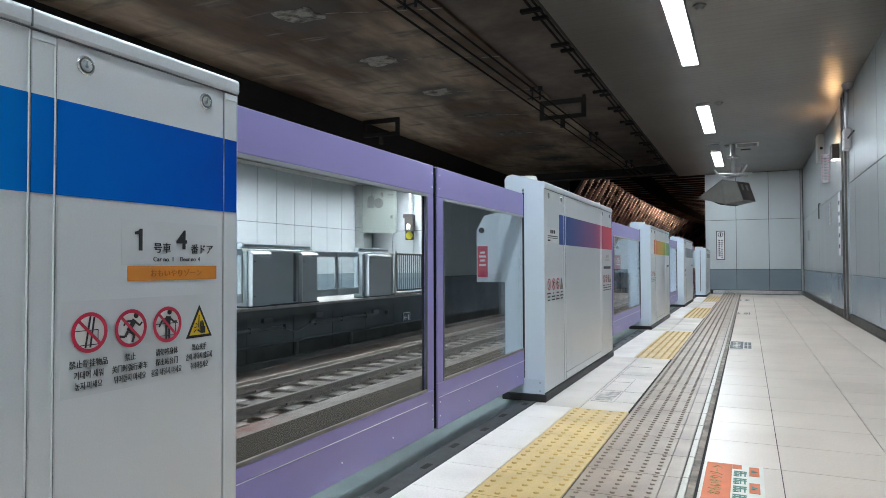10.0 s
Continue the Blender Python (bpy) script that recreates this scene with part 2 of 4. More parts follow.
RUST = mat("dusty_rail_side", (0.20, 0.172, 0.155), 0.8, 0.0, (0.14, 0.118, 0.104), 8)
RAILTOP = mat("worn_rail_head", (0.17, 0.15, 0.135), 0.55, 0.4, (0.13, 0.112, 0.10), 6)
SHOULDER = mat("pale_bed_shoulder", (0.30, 0.262, 0.242), 0.85, 0, (0.20, 0.172, 0.156), 1.6, 8, bump=0.2, bump_scale=25, grain=0.15, grain_scale=30)
RED_DUST = mat("reddish_brake_dust", (0.25, 0.135, 0.115), 0.9, 0, (0.27, 0.215, 0.195), 3.0, 8, lo=0.42, hi=0.58, grain=0.15, grain_scale=25)
CESS = mat("brown_gutter_concrete", (0.125, 0.085, 0.066), 0.85, 0, (0.07, 0.048, 0.038), 1.8, grain=0.2, grain_scale=25)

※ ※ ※

## WHAT NEEDS TO BE DONE
Please quote nothing but the lines from the line with "Continue the Blender" through the end of the data above, exactly as written, ends included.

## THE RESPONSE
Continue the Blender Python (bpy) script that recreates this scene with part 2 of 4. More parts follow.
RUST = mat("dusty_rail_side", (0.20, 0.172, 0.155), 0.8, 0.0, (0.14, 0.118, 0.104), 8)
RAILTOP = mat("worn_rail_head", (0.17, 0.15, 0.135), 0.55, 0.4, (0.13, 0.112, 0.10), 6)
SHOULDER = mat("pale_bed_shoulder", (0.30, 0.262, 0.242), 0.85, 0, (0.20, 0.172, 0.156), 1.6, 8, bump=0.2, bump_scale=25, grain=0.15, grain_scale=30)
RED_DUST = mat("reddish_brake_dust", (0.25, 0.135, 0.115), 0.9, 0, (0.27, 0.215, 0.195), 3.0, 8, lo=0.42, hi=0.58, grain=0.15, grain_scale=25)
CESS = mat("brown_gutter_concrete", (0.125, 0.085, 0.066), 0.85, 0, (0.07, 0.048, 0.038), 1.8, grain=0.2, grain_scale=25)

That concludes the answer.